Aggregation and GROUP BY¶
The GROUP BY
command is used to identify subsets of the rows and
is usually combined with an aggregation operation (COUNT, AVG, MIN, MAX,
etc.). For example, the following SQL query:
SELECT party, COUNT(*) AS num
FROM candidate
GROUP BY party
COLLATE NOCASE;
determines the number of candidates in each party. The AS num
clause specifies that the resulting table will use the name num
for the column that contains the number of candidates in each party.
Often we would like to see the output in sorted order. The ORDER BY
clause allows us to specify a sorting order for the output. For example,
we can add a clause ORDER BY num
:
SELECT party, COUNT(*) AS num
FROM candidate
GROUP BY party
COLLATE NOCASE
ORDER BY num;
to sort the parties in increasing order by the number of candidates in
the party. Adding the keyword DESC
after COUNT
in the
ORDER BY
clause yields a table that is sorted in decreasing order.
If we want the three parties with the most candidates, we could write:
SELECT party, COUNT(*) AS num
FROM candidate
GROUP BY party
COLLATE NOCASE
ORDER BY num DESC
LIMIT 3;
Notice that we changed the sorting order to decreasing and added a
LIMIT
clause to limit the number of entries in the output.
The HAVING
clause allows us to select rows after the group by
operation has been performed. For example, the following query:
SELECT party, COUNT(*) AS num FROM candidate GROUP BY party
HAVING num >= 1000 COLLATE NOCASE ORDER BY num;
returns a table with the parties that have at least 1000 candidates.
JOINS¶
Selection, projection and group by are useful operations, but the real power of relational databases comes from combining information from multiple tables using the JOIN operation. There are different types of JOINS. We will only be using inner joins, which are the default in sqlite. An inner join operation does a cross product and then keeps only the resulting rows that match the join condition. For example, here’s a query that contains the name and amount for each contribution made to a candidate:
SELECT lastname, amount
FROM candidate JOIN contribution
ON candidate.cand_id = contribution.cand_id;
On occasion, it can be useful to join a table with itself (called a self-join). For example, if we wanted to determine whether a candidate had more than one candidate id, we could use the following query:
SELECT l.lastname, l.firstname, l.state, l.city, l.zip, l.cand_id
FROM candidate AS l JOIN candidate AS r
ON l.lastname = r.lastname AND
l.firstname = r.firstname AND
l.city = r.city AND
l.state = r.state AND
l.zip = r.zip
WHERE l.cand_id != r.cand_id
COLLATE NOCASE
ORDER BY l.lastname, l.firstname;
Nested queries¶
Queries can be nested. For example, the following query:
SELECT DISTINCT lastname, firstname
FROM candidate JOIN contribution ON candidate.cand_id = contribution.cand_id
WHERE amount >= 3 * (SELECT AVG(amount) AS amt FROM contribution);
generates a table that contains the names of candidates who received a contribution that was at least 3 times the average contribution. In this case, the inner select returns a table with one column and one row and the value can be used as a single integer.

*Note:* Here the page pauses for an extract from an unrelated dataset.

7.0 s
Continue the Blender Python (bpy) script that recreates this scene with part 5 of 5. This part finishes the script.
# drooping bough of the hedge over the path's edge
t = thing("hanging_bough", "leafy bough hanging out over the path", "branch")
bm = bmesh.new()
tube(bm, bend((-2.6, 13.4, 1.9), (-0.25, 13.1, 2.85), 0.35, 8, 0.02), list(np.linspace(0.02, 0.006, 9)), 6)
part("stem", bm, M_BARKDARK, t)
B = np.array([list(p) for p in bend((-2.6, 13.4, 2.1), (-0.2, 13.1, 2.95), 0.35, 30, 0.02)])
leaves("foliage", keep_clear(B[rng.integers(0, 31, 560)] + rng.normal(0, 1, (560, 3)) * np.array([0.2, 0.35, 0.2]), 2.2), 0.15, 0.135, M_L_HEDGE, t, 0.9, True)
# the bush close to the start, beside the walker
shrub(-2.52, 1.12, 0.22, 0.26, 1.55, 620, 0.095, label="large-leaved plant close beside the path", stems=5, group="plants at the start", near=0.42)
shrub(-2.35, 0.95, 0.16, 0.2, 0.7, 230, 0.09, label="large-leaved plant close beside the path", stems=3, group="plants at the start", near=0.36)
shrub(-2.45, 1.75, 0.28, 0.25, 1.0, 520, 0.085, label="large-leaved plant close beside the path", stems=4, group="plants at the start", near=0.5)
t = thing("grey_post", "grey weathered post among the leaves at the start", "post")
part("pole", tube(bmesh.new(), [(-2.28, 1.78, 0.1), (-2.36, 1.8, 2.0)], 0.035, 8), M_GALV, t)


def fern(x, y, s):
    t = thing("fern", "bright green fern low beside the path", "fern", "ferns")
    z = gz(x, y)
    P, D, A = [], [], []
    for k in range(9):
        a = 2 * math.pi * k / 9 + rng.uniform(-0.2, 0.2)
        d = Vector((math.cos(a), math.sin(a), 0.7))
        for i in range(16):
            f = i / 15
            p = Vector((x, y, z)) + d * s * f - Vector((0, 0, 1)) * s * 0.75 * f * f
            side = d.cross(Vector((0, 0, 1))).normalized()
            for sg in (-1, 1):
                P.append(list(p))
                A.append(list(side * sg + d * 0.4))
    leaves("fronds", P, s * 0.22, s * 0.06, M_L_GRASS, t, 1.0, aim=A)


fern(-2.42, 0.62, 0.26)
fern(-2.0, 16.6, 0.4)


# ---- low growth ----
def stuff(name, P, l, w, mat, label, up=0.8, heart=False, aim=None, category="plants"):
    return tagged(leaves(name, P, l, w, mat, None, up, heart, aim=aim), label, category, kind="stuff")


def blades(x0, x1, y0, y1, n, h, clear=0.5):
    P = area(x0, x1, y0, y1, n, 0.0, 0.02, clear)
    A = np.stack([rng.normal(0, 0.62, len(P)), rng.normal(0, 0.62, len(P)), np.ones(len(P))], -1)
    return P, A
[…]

Here’s a query that counts the number of candidates who have at least 10 contributions:
SELECT COUNT(*)
FROM candidate
WHERE candidate.cand_id IN
(SELECT cand_id FROM contribution GROUP BY cand_id HAVING COUNT(*) >= 10);
Notice that the sub-query yields a table that is likely to have more
than one entry. The IN
operator returns true of the value of the left
operand (contribution
) occurs in the right operand (the sub-query),
which is a table. You should think of this as a set membership test, in mathematical terms.
Finally, a sub-query can be used anywhere the name of a table can appear.

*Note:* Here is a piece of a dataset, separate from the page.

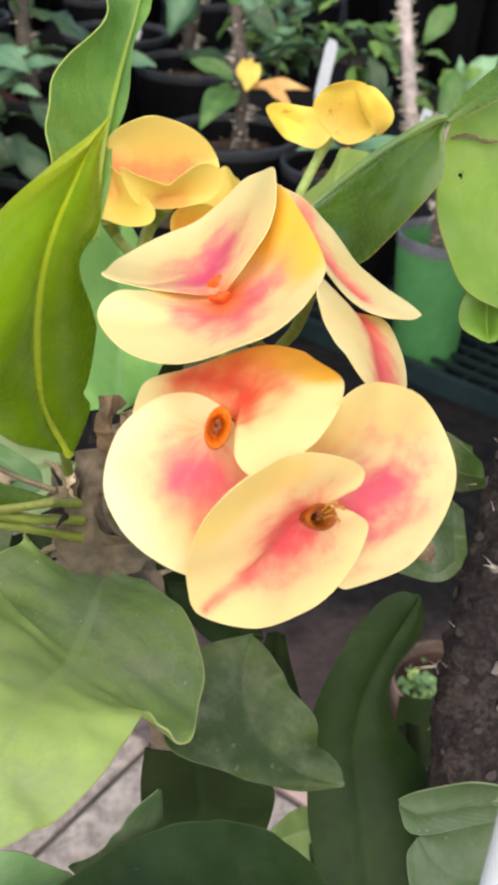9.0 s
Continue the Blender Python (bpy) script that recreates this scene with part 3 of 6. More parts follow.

The rest of this document describes how to get started, the data you will be working with, using sqlite3, and your tasks.
Your tasks¶
Getting started¶
If you haven’t already, git pull upstream master
to pick up the .csv
files you will need.
For each task, your solution should go in the file with the
corresponding name. For example, the solution for task 1 goes in the
file named task1.sql
.
Data¶
The data we will be using represents companies, their stocks, and the stock market indices that they belong to.

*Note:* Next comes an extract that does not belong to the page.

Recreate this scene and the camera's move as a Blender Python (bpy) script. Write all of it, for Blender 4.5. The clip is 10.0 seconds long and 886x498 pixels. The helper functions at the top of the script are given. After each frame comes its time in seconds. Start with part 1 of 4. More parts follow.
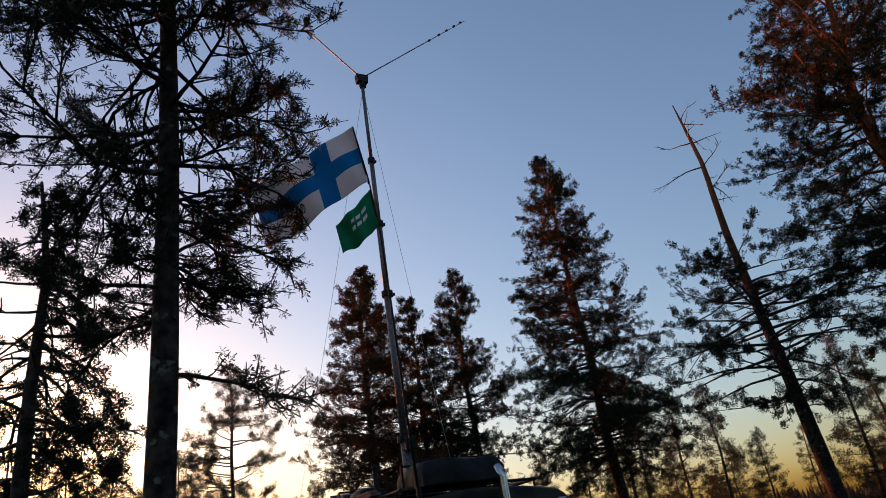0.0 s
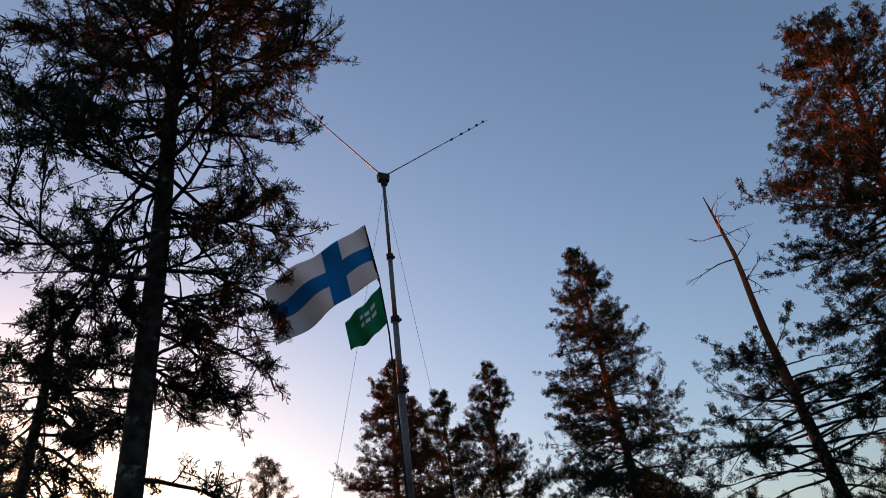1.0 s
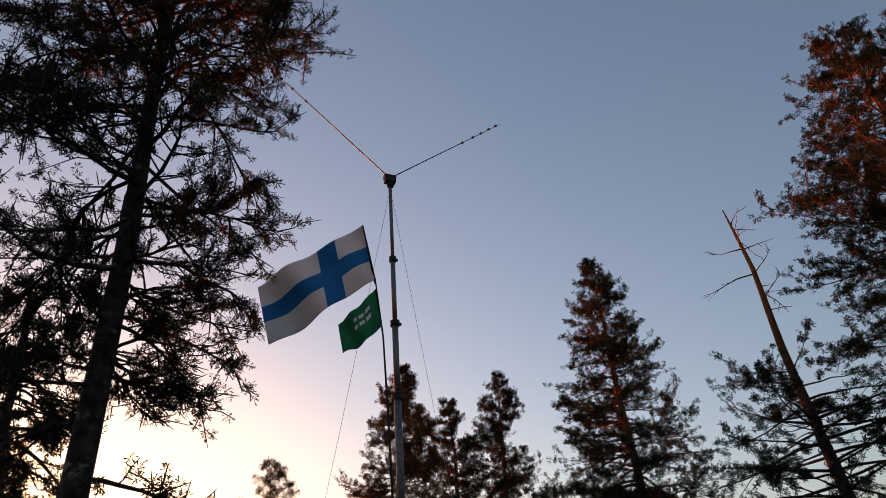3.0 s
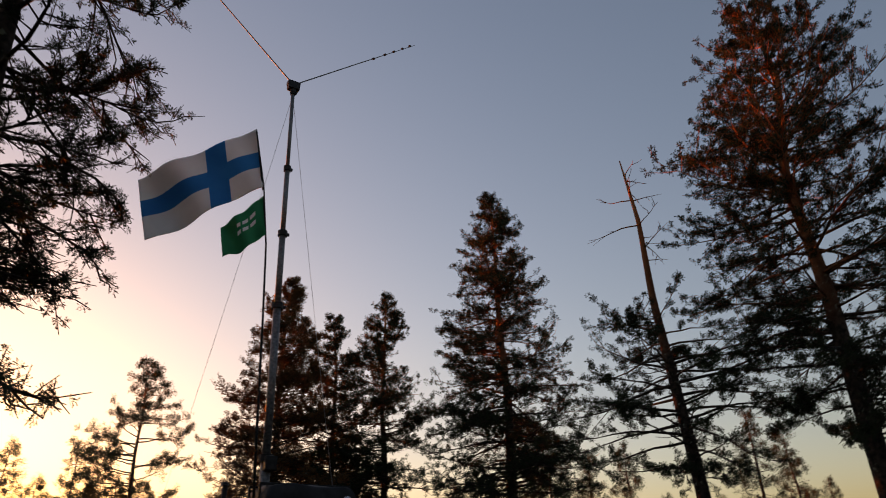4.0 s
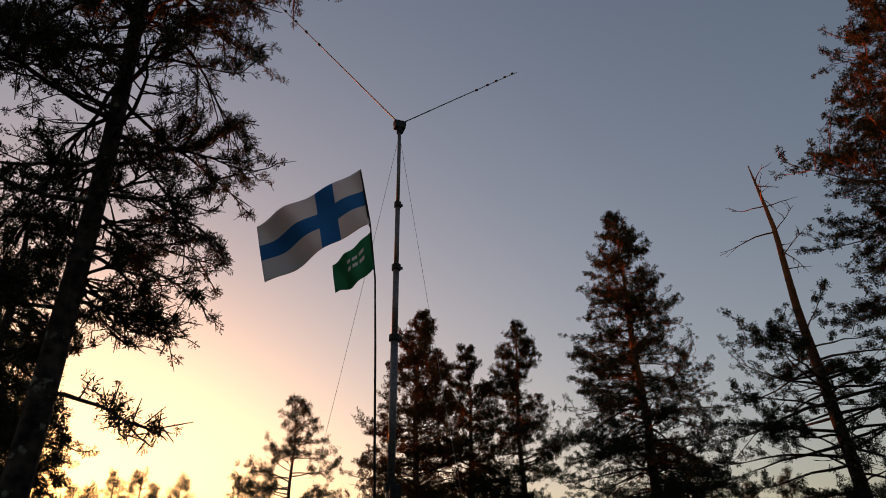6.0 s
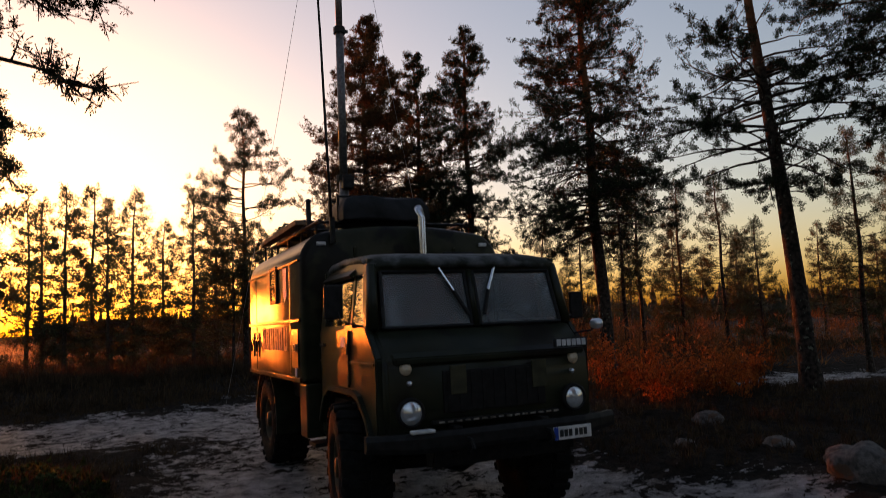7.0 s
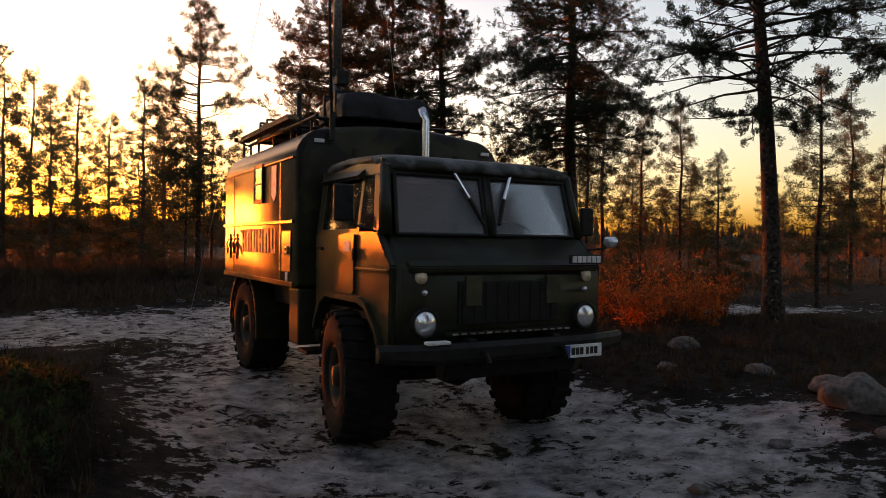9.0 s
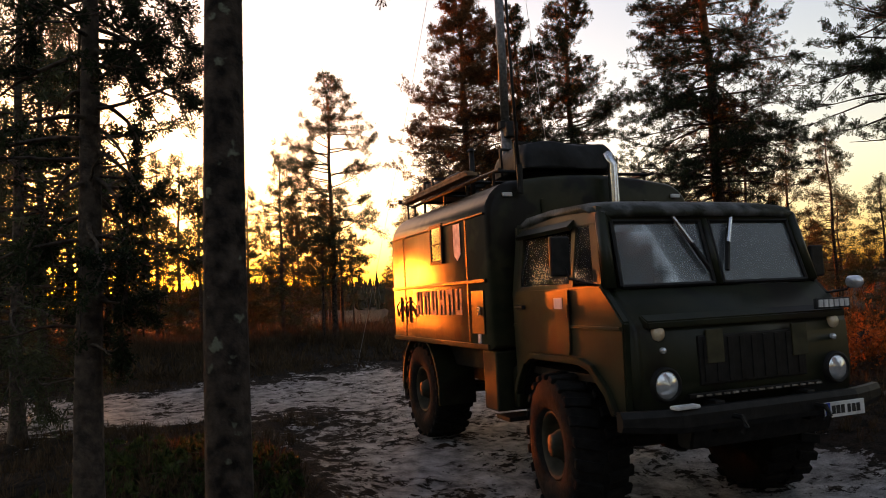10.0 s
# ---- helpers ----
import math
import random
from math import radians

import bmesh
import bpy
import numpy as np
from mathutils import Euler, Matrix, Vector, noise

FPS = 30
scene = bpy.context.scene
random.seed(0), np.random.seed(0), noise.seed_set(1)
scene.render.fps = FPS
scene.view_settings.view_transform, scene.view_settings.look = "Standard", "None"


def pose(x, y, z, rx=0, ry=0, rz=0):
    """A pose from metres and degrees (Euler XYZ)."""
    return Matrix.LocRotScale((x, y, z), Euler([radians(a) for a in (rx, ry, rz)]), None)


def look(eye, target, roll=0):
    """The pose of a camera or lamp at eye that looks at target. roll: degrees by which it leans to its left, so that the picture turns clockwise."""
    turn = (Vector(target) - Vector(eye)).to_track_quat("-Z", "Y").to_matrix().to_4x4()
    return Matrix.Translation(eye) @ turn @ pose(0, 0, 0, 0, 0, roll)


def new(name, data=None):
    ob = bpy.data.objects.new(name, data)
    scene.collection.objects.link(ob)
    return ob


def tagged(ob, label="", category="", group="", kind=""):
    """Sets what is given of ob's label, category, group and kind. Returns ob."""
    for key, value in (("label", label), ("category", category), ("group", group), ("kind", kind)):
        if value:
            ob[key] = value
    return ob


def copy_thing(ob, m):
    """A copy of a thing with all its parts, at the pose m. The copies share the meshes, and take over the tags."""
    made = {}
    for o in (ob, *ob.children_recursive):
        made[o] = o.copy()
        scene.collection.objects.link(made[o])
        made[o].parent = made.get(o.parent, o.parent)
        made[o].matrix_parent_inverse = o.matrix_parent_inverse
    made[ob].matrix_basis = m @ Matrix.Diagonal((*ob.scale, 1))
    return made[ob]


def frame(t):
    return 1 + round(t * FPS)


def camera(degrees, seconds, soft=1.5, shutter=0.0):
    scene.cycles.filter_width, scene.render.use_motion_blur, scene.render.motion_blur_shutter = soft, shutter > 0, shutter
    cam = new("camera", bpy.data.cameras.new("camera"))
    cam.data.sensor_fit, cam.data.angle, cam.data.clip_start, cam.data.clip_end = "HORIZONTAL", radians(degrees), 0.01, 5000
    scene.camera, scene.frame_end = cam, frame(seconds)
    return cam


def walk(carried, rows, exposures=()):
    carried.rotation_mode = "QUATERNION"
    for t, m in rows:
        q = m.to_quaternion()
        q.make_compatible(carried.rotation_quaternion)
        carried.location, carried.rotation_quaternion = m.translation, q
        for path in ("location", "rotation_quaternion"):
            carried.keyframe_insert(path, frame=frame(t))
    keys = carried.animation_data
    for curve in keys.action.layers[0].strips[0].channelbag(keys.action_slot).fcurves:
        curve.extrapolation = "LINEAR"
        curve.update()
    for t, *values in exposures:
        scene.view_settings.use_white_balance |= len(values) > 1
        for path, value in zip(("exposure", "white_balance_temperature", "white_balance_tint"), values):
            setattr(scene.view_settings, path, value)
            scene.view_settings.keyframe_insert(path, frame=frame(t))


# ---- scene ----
cam = camera(64.0, 10.0, soft=0.5, shutter=0.2)
EXPOSURES = [(0, 1.7, 5500, 18), (2.2, 1.8, 6000, 20), (4.5, 1.6, 7200, 27), (5.2, 1.55, 7300, 27), (6.3, 1.2, 7000, 24), (6.6, 1.25, 6900, 24), (7.4, 2.25, 7000, 28), (8.3, 2.35, 7200, 27), (10, 2.6, 7900, 27)]
PATH = [
    (0, (-4.278, -4.951, 2.112), (-3.342, -3.381, 2.924), -9.0),
    (0.5, (-4.056, -5.186, 1.971), (-3.196, -3.622, 2.873), -7.7),
    (1, (-3.864, -5.243, 2.121), (-3.078, -3.731, 3.168), -7.5),
    (1.5, (-3.753, -5.066, 2.226), (-2.984, -3.579, 3.32), -5.1),
    (2, (-3.661, -5.104, 2.182), (-2.934, -3.562, 3.229), -3.4),
    (2.2, (-3.575, -4.869, 2.166), (-2.832, -3.349, 3.232), -2.6),
    (3.3, (-3.471, -5.288, 2.178), (-2.736, -3.764, 3.244), -6.1),
    (3.5, (-3.44, -5.359, 2.13), (-2.673, -3.827, 3.162), -7.1),
    (4, (-3.335, -5.243, 2.115), (-2.339, -3.744, 2.988), -2.1),
    (4.2, (-3.298, -5.161, 2.093), (-2.314, -3.685, 3.016), 0.4),
    (4.5, (-3.192, -5.21, 2.107), (-2.245, -3.748, 3.09), -2.1),
    (5, (-3.082, -5.199, 2.056), (-2.29, -3.668, 3.072), -2.4),
    (5.2, (-3.079, -5.226, 2.074), (-2.342, -3.664, 3.082), -3.0),
    (6.3, (-2.971, -5.465, 2.023), (-2.353, -3.769, 2.883), -0.0),
    (6.5, (-2.998, -5.372, 1.988), (-2.306, -3.605, 2.62), -1.3),
    (6.7, (-2.973, -5.294, 1.873), (-2.204, -3.495, 2.289), -1.3),
    (7, (-2.995, -5.318, 1.704), (-2.154, -3.516, 1.919), -2.6),
    (7.5, (-3.002, -5.276, 1.653), (-2.191, -3.447, 1.672), -1.4),
    (8, (-3.006, -5.208, 1.654), (-2.254, -3.355, 1.647), -0.6),
    (8.2, (-2.98, -4.998, 1.633), (-2.256, -3.135, 1.62), 0.6),
    (8.5, (-3.055, -4.905, 1.652), (-2.241, -3.078, 1.622), 0.6),
    (9, (-3.373, -4.688, 1.63), (-2.39, -2.946, 1.614), 0.7),
    (9.5, (-3.608, -4.302, 1.622), (-2.896, -2.434, 1.685), -0.4),
    (10, (-3.973, -3.957, 1.679), (-3.26, -2.093, 1.818), -2.7),
]
walk(cam, [(t, look(eye, target, roll)) for t, eye, target, roll in PATH], EXPOSURES)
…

We will be working with three types of data: company information, index information, and price information. Each row in the company data contains a ticker symbol (7), name (100), and sector (50) for a company. Each row in the index data contains a ticker symbol and the name of an index (10). And finally, a row in the price data includes a ticker symbol and a price. The numbers in parenthesis specify an upper bound on the length of the longest string for that field.
You may assume that the ticker symbol is a key for the company data and the price data. In contrast, a given ticker symbol may appear more than once in the index data. For example, all the stocks in the DJIA are also in the SP500 index.
Tasks¶
Task 1
Write a set of SQL statements and sqlite import commands to create three
tables—company_info, index_info, and prices—and import the
associated data into the tables from the files we have provided in your lab3
directory.
Task 2
Write a SQL query to identify the names of all the companies in the “Services” sector.
Task 3
Write a query that produces a table with the names of all the sectors.
Task 4
Write a query to determine the number of companies in each sector. The output should be sorted in increasing order by sector name.
Task 5
Write a query to determine the names of the stocks in the Dow Jones Industrial Average (DJIA).
Task 6
Write a query to determine the top five sectors (by number of stocks) in the SP500 index.
Task 7
Write a query to determine the names of the companies that appear in
both the DJIA and the SP500 index. Hint: use a three-way join
(x JOIN y JOIN z
).
Submission¶
Please git add
all of your .sql
files (one for each task), git commit
and git push
them to the server. While this lab is not graded, we may ask you to demonstrate that you have completed it if you have questions about using SQL.